皮肉

父を信じて過酷な練習に耐え、長男としての責任感を持って兄弟を引っ張ってきた亀田興毅は本質的に真面目な青年だと思うし、ボクサーとしての技量もかなりなものに見える。ビッグマウスはいただけないが、これはTBSのために話題作りしているのかもしれないし、本当はもっと強い選手と戦いたいのに、マッチメーカーがそれを許してくれないのかもしれない。


先日の防衛戦は、下がりながら相手を呼び込む動きが消極的に見えたことと、KOの予感が全くなかったことから、観る者のフラストレーションがたまる試合になってしまった。そのことは本人が一番分かっているはずで、だからこそ試合後に土下座をして観客に謝ったのだろう。その代わりにといってはなんだが、興毅選手が戦った翌日に、同じ階級のWBC王者山中選手が指名挑戦者のツニャカオとの痺れるような果たし合いに臨み、芸術的な左で僕らの溜飲を下げてくれた。オトコ興毅は必ずや、この恩義にに応えてくれるだろう。


 何かと批判を受けることが多い興毅選手だが、そんな声を全て跳ね返し実力を世の中に示す千載一遇の大チャンスがやって来ている。WBAがスーパー王者モレノとの対戦を指名しているのだから、「最強の証明」を大々的に謳って、モレノ・山中との連戦をぶち上げれば、日本ボクシング界史上最大のイベントになること間違いないし、万が一、負けてしまっても、そのときは和毅をぶつけたらいいじゃないか。祭りは続く。

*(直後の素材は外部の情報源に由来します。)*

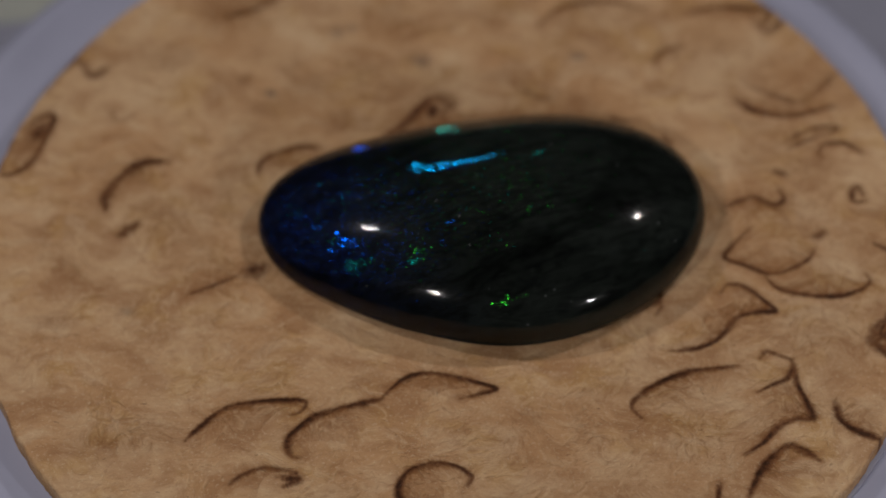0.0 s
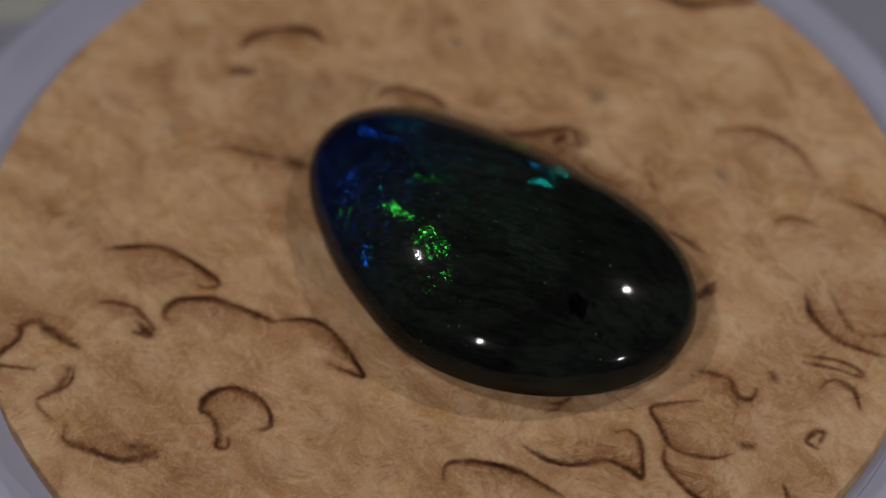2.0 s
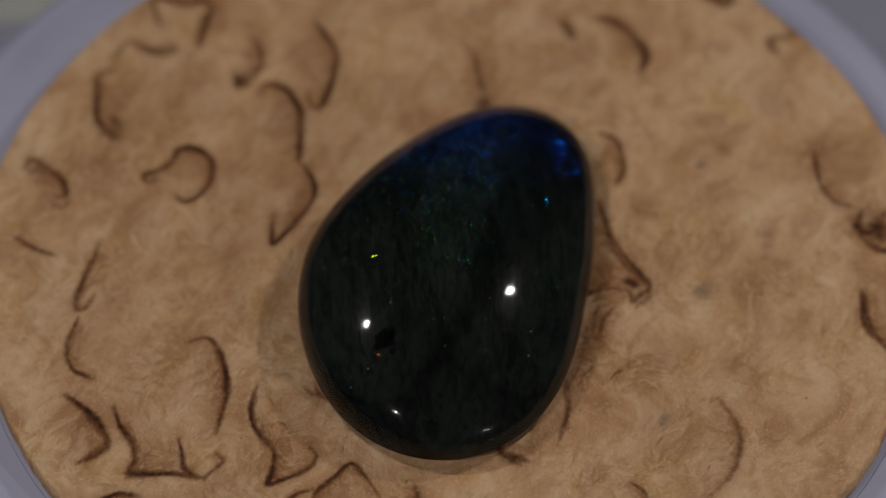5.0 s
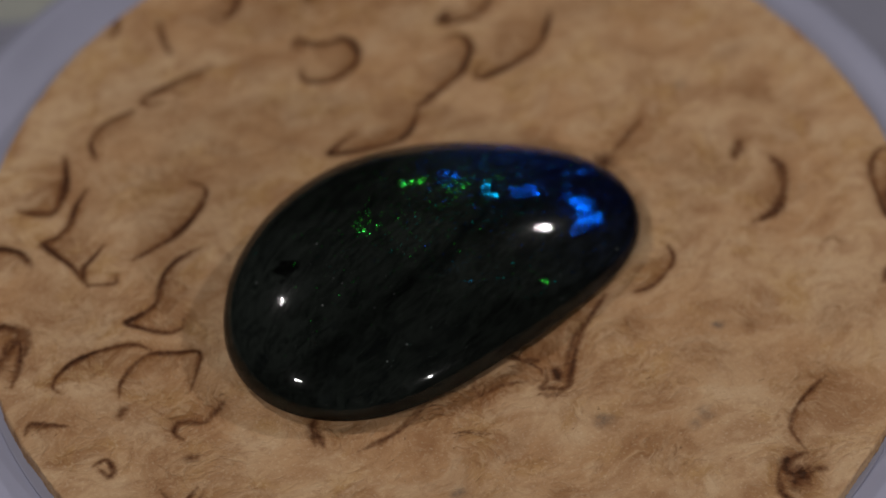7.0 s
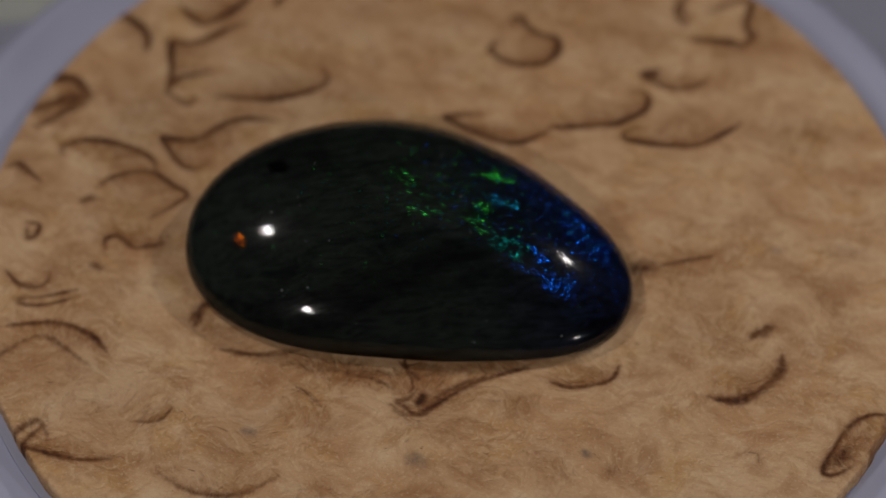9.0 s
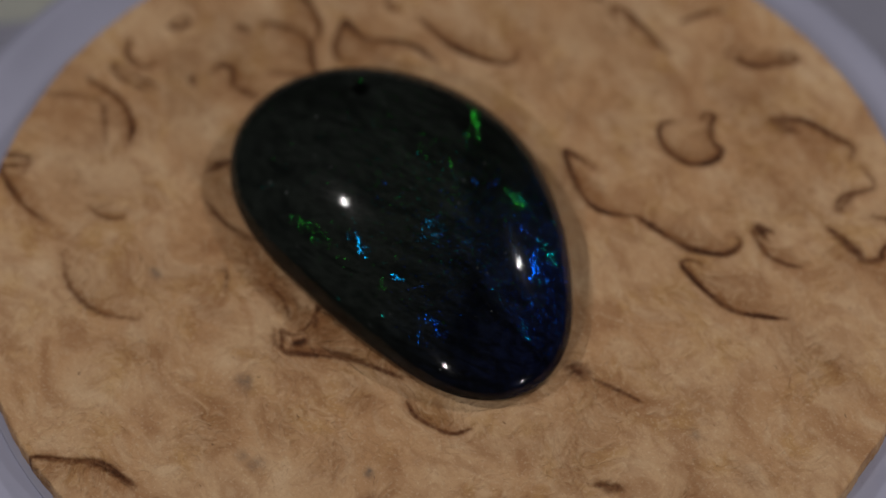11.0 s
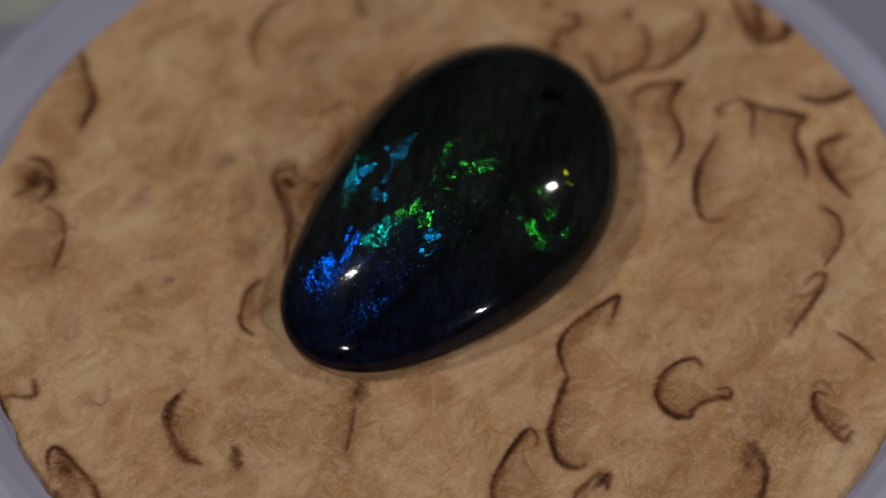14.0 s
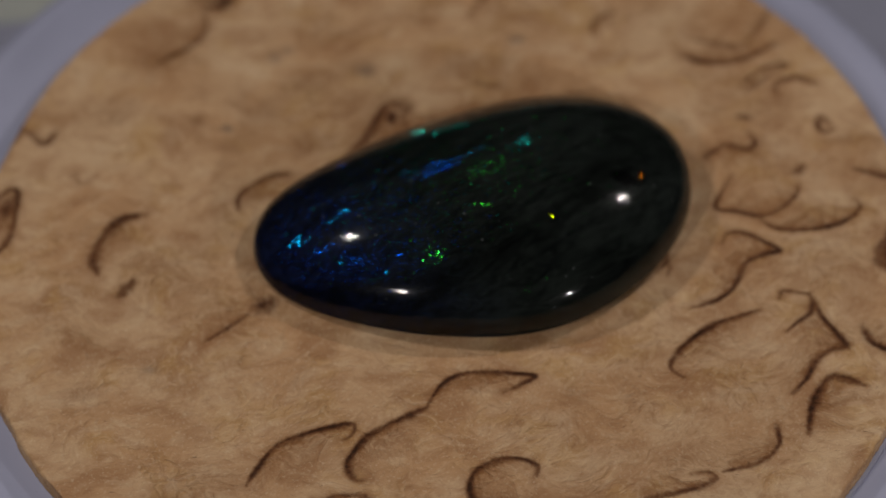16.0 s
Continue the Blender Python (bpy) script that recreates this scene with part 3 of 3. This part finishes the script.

どうしても4階級制覇がしたいのなら、スーパーバンタムに階級を上げて、今週末の大決戦、ドネアとリゴンドーの勝者と戦えばよい。そこで勝てば世界の歴史に名を残す選手になれる。これ以上階級上げるのはキツいかもしれないが、既に3階級制覇という偉業を達成しているのだから、これからは歴史と記憶に残る試合を組んでほしい。